### [Work to complete]
Omit any picture, and return the remaining data exactly as written.

──────── Dataset excerpts

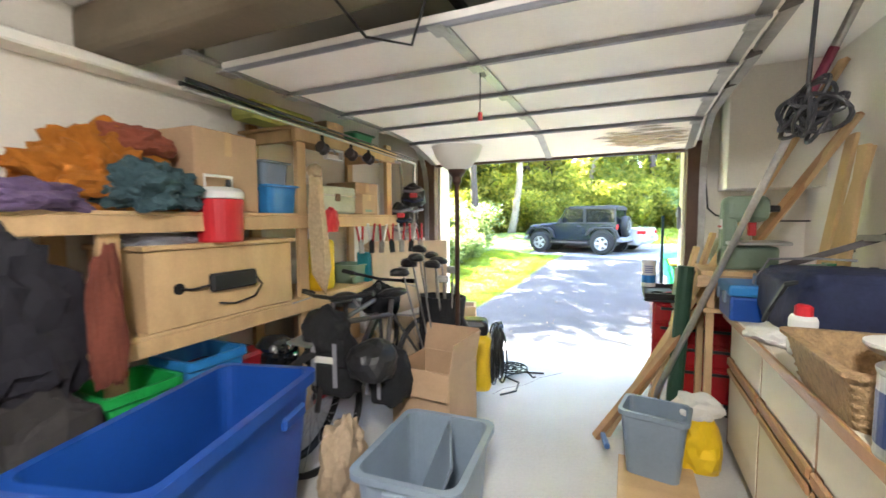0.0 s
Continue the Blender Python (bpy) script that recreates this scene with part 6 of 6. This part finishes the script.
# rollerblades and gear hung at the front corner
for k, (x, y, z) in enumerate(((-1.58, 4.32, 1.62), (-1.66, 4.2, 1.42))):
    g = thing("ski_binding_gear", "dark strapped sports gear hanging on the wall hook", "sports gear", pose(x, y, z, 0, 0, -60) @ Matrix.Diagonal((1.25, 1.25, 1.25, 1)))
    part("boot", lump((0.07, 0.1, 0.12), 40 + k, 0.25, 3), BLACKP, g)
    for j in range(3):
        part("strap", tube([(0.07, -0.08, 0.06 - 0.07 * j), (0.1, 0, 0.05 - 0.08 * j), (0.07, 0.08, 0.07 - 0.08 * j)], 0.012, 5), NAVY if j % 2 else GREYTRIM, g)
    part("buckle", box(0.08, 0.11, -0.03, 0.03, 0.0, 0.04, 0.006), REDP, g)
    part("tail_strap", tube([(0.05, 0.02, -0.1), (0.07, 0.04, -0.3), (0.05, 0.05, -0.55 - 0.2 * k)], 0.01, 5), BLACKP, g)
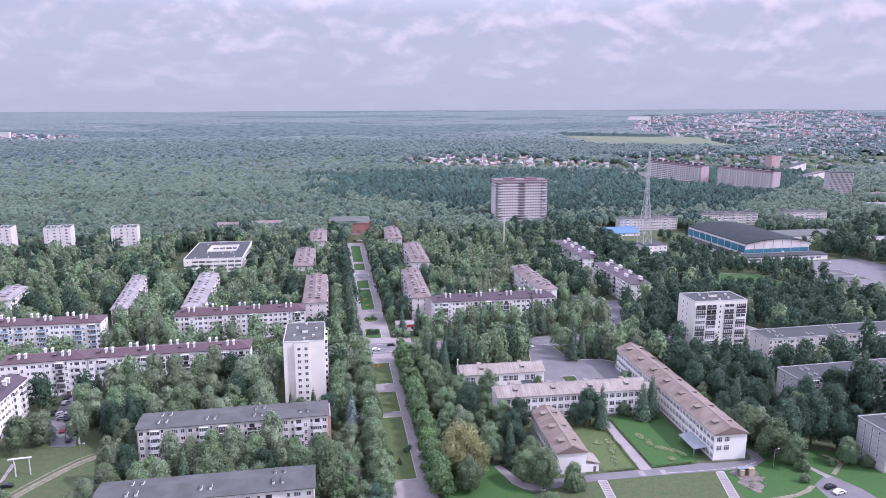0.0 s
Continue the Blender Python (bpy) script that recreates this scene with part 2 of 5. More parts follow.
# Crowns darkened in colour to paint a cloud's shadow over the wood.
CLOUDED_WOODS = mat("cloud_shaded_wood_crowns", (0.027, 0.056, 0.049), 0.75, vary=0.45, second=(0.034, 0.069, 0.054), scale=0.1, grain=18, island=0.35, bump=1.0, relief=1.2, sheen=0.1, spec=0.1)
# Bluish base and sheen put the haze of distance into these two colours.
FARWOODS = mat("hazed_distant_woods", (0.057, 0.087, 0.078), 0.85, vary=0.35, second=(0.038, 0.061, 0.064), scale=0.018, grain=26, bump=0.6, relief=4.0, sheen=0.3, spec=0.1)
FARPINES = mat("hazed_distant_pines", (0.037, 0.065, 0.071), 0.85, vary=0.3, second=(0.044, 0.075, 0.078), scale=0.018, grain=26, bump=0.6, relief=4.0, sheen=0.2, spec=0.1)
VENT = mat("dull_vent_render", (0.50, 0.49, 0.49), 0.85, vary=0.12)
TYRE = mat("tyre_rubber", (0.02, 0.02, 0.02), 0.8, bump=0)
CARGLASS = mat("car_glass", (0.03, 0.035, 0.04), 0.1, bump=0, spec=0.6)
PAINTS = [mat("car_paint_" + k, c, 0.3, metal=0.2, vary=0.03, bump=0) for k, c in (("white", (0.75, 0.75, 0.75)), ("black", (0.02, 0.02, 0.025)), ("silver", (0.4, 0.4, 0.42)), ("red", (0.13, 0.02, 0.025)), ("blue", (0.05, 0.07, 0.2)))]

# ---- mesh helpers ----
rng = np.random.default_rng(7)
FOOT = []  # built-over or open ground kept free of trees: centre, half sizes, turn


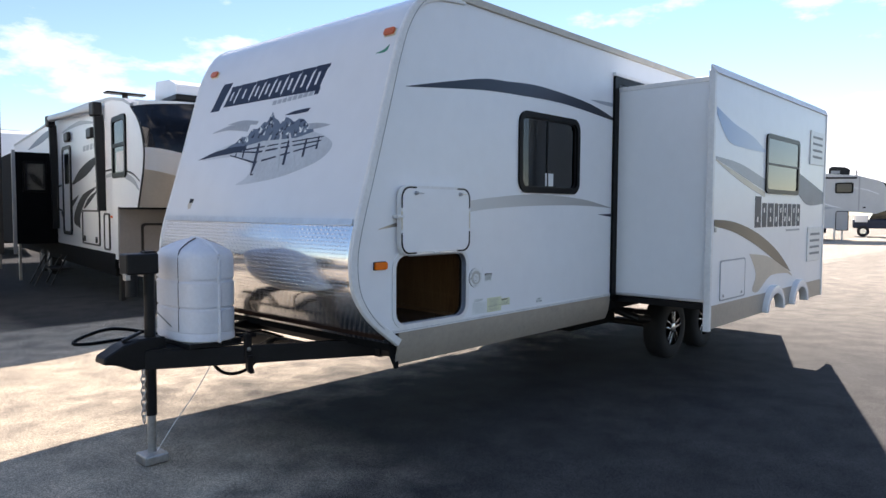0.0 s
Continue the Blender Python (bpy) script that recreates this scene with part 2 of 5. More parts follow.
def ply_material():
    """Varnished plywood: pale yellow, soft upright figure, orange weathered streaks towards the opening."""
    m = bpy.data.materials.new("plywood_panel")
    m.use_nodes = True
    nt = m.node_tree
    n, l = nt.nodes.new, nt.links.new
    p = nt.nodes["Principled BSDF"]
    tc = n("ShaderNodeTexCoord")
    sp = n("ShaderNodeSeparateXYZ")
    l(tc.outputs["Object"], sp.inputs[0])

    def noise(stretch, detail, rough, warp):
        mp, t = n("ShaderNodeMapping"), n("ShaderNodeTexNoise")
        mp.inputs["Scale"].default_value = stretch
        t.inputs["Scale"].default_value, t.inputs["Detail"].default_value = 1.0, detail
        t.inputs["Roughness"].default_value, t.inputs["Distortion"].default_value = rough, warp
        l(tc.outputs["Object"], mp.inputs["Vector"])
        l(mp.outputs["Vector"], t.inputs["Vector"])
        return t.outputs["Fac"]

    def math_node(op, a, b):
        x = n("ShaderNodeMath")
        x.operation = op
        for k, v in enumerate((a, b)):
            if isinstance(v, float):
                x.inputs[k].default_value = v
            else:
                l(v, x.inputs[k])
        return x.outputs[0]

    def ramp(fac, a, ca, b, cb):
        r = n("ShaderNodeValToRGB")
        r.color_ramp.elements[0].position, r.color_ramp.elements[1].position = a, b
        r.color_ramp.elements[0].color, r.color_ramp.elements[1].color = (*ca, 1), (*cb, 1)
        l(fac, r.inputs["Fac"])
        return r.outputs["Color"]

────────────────

### [Output of the exercise]
0.0 s
Continue the Blender Python (bpy) script that recreates this scene with part 6 of 6. This part finishes the script.
# rollerblades and gear hung at the front corner
for k, (x, y, z) in enumerate(((-1.58, 4.32, 1.62), (-1.66, 4.2, 1.42))):
    g = thing("ski_binding_gear", "dark strapped sports gear hanging on the wall hook", "sports gear", pose(x, y, z, 0, 0, -60) @ Matrix.Diagonal((1.25, 1.25, 1.25, 1)))
    part("boot", lump((0.07, 0.1, 0.12), 40 + k, 0.25, 3), BLACKP, g)
    for j in range(3):
        part("strap", tube([(0.07, -0.08, 0.06 - 0.07 * j), (0.1, 0, 0.05 - 0.08 * j), (0.07, 0.08, 0.07 - 0.08 * j)], 0.012, 5), NAVY if j % 2 else GREYTRIM, g)
    part("buckle", box(0.08, 0.11, -0.03, 0.03, 0.0, 0.04, 0.006), REDP, g)
    part("tail_strap", tube([(0.05, 0.02, -0.1), (0.07, 0.04, -0.3), (0.05, 0.05, -0.55 - 0.2 * k)], 0.01, 5), BLACKP, g)
0.0 s
Continue the Blender Python (bpy) script that recreates this scene with part 2 of 5. More parts follow.
# Crowns darkened in colour to paint a cloud's shadow over the wood.
CLOUDED_WOODS = mat("cloud_shaded_wood_crowns", (0.027, 0.056, 0.049), 0.75, vary=0.45, second=(0.034, 0.069, 0.054), scale=0.1, grain=18, island=0.35, bump=1.0, relief=1.2, sheen=0.1, spec=0.1)
# Bluish base and sheen put the haze of distance into these two colours.
FARWOODS = mat("hazed_distant_woods", (0.057, 0.087, 0.078), 0.85, vary=0.35, second=(0.038, 0.061, 0.064), scale=0.018, grain=26, bump=0.6, relief=4.0, sheen=0.3, spec=0.1)
FARPINES = mat("hazed_distant_pines", (0.037, 0.065, 0.071), 0.85, vary=0.3, second=(0.044, 0.075, 0.078), scale=0.018, grain=26, bump=0.6, relief=4.0, sheen=0.2, spec=0.1)
VENT = mat("dull_vent_render", (0.50, 0.49, 0.49), 0.85, vary=0.12)
TYRE = mat("tyre_rubber", (0.02, 0.02, 0.02), 0.8, bump=0)
CARGLASS = mat("car_glass", (0.03, 0.035, 0.04), 0.1, bump=0, spec=0.6)
PAINTS = [mat("car_paint_" + k, c, 0.3, metal=0.2, vary=0.03, bump=0) for k, c in (("white", (0.75, 0.75, 0.75)), ("black", (0.02, 0.02, 0.025)), ("silver", (0.4, 0.4, 0.42)), ("red", (0.13, 0.02, 0.025)), ("blue", (0.05, 0.07, 0.2)))]

# ---- mesh helpers ----
rng = np.random.default_rng(7)
FOOT = []  # built-over or open ground kept free of trees: centre, half sizes, turn


0.0 s
Continue the Blender Python (bpy) script that recreates this scene with part 2 of 5. More parts follow.
def ply_material():
    """Varnished plywood: pale yellow, soft upright figure, orange weathered streaks towards the opening."""
    m = bpy.data.materials.new("plywood_panel")
    m.use_nodes = True
    nt = m.node_tree
    n, l = nt.nodes.new, nt.links.new
    p = nt.nodes["Principled BSDF"]
    tc = n("ShaderNodeTexCoord")
    sp = n("ShaderNodeSeparateXYZ")
    l(tc.outputs["Object"], sp.inputs[0])

    def noise(stretch, detail, rough, warp):
        mp, t = n("ShaderNodeMapping"), n("ShaderNodeTexNoise")
        mp.inputs["Scale"].default_value = stretch
        t.inputs["Scale"].default_value, t.inputs["Detail"].default_value = 1.0, detail
        t.inputs["Roughness"].default_value, t.inputs["Distortion"].default_value = rough, warp
        l(tc.outputs["Object"], mp.inputs["Vector"])
        l(mp.outputs["Vector"], t.inputs["Vector"])
        return t.outputs["Fac"]

    def math_node(op, a, b):
        x = n("ShaderNodeMath")
        x.operation = op
        for k, v in enumerate((a, b)):
            if isinstance(v, float):
                x.inputs[k].default_value = v
            else:
                l(v, x.inputs[k])
        return x.outputs[0]

    def ramp(fac, a, ca, b, cb):
        r = n("ShaderNodeValToRGB")
        r.color_ramp.elements[0].position, r.color_ramp.elements[1].position = a, b
        r.color_ramp.elements[0].color, r.color_ramp.elements[1].color = (*ca, 1), (*cb, 1)
        l(fac, r.inputs["Fac"])
        return r.outputs["Color"]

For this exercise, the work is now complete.